Prep Time 15 minutes
Cook Time 25 minutes
Total Time 40 minutes
Servings 6 servings
Calories 300 kcal

Ingredients
  

  • 2 cans 15 oz each chickpeas, drained and rinsed
  • 1 large head cauliflower cut into florets
  • 1 large onion finely diced
  • 4 cloves garlic minced
  • 2 tablespoons fresh ginger grated
  • 2 tablespoons curry powder
  • 1 teaspoon ground turmeric
  • 1 can 14 oz diced tomatoes
  • 1 can 14 oz coconut milk
  • 2 tablespoons vegetable oil
  • Salt and pepper to taste
  • Fresh cilantro for garnish

Instructions
 

  • Heat oil in a large pot over medium heat.
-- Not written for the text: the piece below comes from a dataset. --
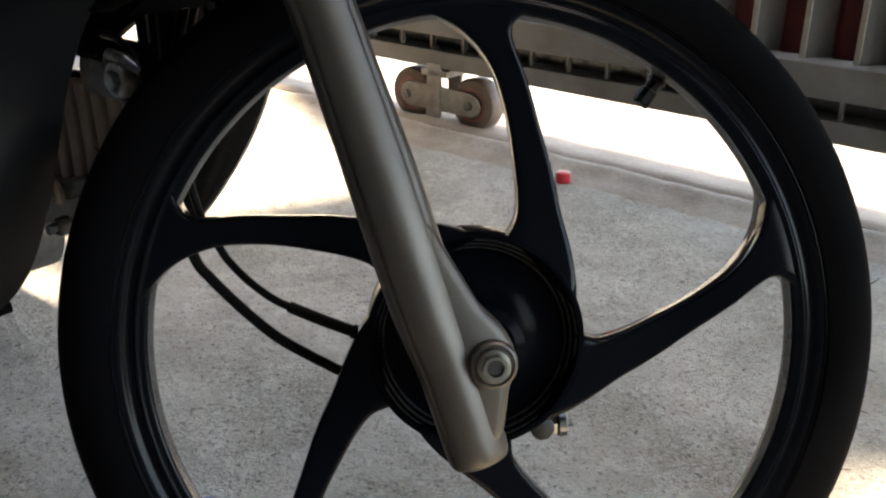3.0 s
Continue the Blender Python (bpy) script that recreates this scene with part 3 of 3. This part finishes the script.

Add onions and cook until translucent, about 5 minutes.
  • Add garlic and ginger, cooking for another minute until fragrant.
  • Stir in curry powder and turmeric, letting the spices toast for 30 seconds.
  • Add cauliflower florets and stir to coat with the spices.
  • Pour in diced tomatoes and coconut milk, stirring to combine.
  • Add chickpeas and bring the mixture to a simmer.
  • Cover and cook for 15-20 minutes, or until cauliflower is tender but not mushy.
  • Season with salt and pepper to taste.
  • Garnish with fresh cilantro before serving.